Sunday, August 20, 2006

Zwingli again

This morning, I was visiting a church which some friends go to, and it was communion.

The church was a Baptist church, and I was very encouraged that they allowed me to receive communion - there are some baptist churches which exclude me for reasons that seem spurious and unbiblical to say the least.

I was slightly less encouraged by the following:

Jesus took bread, and after breaking it, he gave you thanks and said "Take, eat, this is a symbol of my body, which is given for you."

It saddens me when evangelicals change what the Bible says to fit their preconceptions about communion (or anything else, for that matter!). It also saddens me at the huge loss in symbolism by using the word "symbol". If the bread is just a symbol, then we are not really participating in Jesus' sacrifice for us on the cross. If the wine is just a symbol of his blood, then how are we purified? It needs the sprinkling of blood....


Daniel Hill said...

Thanks for this, Custard.
`If the bread is just a symbol, then we are not really participating in Jesus' sacrifice for us on the cross.'
Why do you think that this follows? Wouldn't Zwingli have said that we were spiritually participating when we physically ate and drank the symbols?

John said...

Because that's how it works in the Old Testament. You don't participate in the Passover if you eat a piece of bread and say "this is a symbol of the lamb".

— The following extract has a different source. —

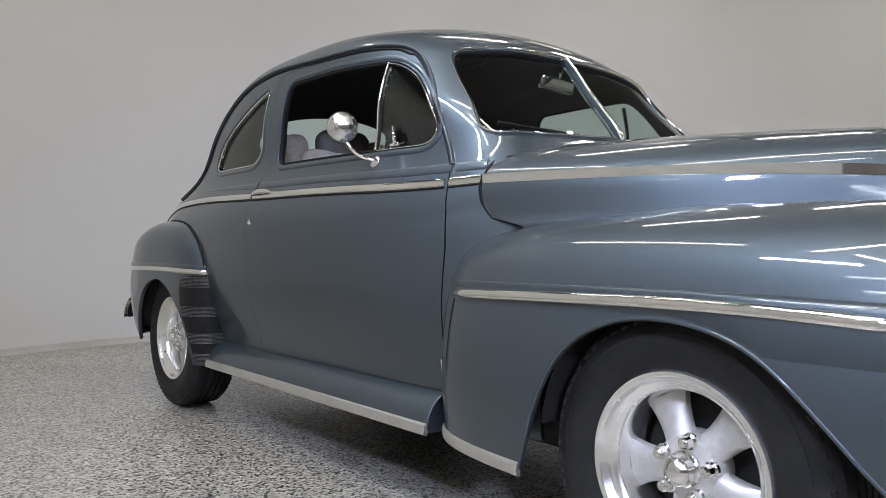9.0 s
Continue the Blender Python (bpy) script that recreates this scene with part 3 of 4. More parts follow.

As I might have mentioned on here before, I've never come across a satisfactory Zwinglian interpretation of either the extent to which Communion uses OT sacrificial categories or 1 Cor 10:16.

It is of course possible that I'm confusing Zwingli's views with some of the modern folks who think communion is only symbolic - only a memorial. But that doesn't change the fact of their existence.

Daniel Hill said...

Thanks for this, Custard.

You cannot take `participate' in 1 Cor. 10:16 literally, since it is used non-literally in the next verse but one:
Do not those who eat the sacrifices participate in the altar?

Why cannot physically participating in physical bread and wine be a symbol of spiritually participating in Jesus's sacrifice for us?

John said...

I think it's used literally there too - the eating is the means by which they participate in the sacrifice at the altar.

Yes, we could be (I suppose) spiritually participating in Jesus' sacrifice if we were eating bread and wine as mere symbols. But I don't think spiritual participation is enough... It was a physical sacrifice, and we need to be redeemed physically.

Daniel Hill said...

Thanks for this, Custard.

OK, isn't `participate' used non-literally in v. 20, then?
`No, but the sacrifices of pagans are offered to demons, not to God, and I do not want you to be participants with demons.'

You're right that we need to be redeemed physically, but I don't see why you think that necessitates a physical participation in Jesus's physical sacrifice. Even those that think we do physically participate in Jesus's physical sacrifice in Communion don't think that it accomplishes our physical redemption, even if they think it (partly) accomplishes our spiritual redemption.

On what do you think members of the Salvation Army are missing out?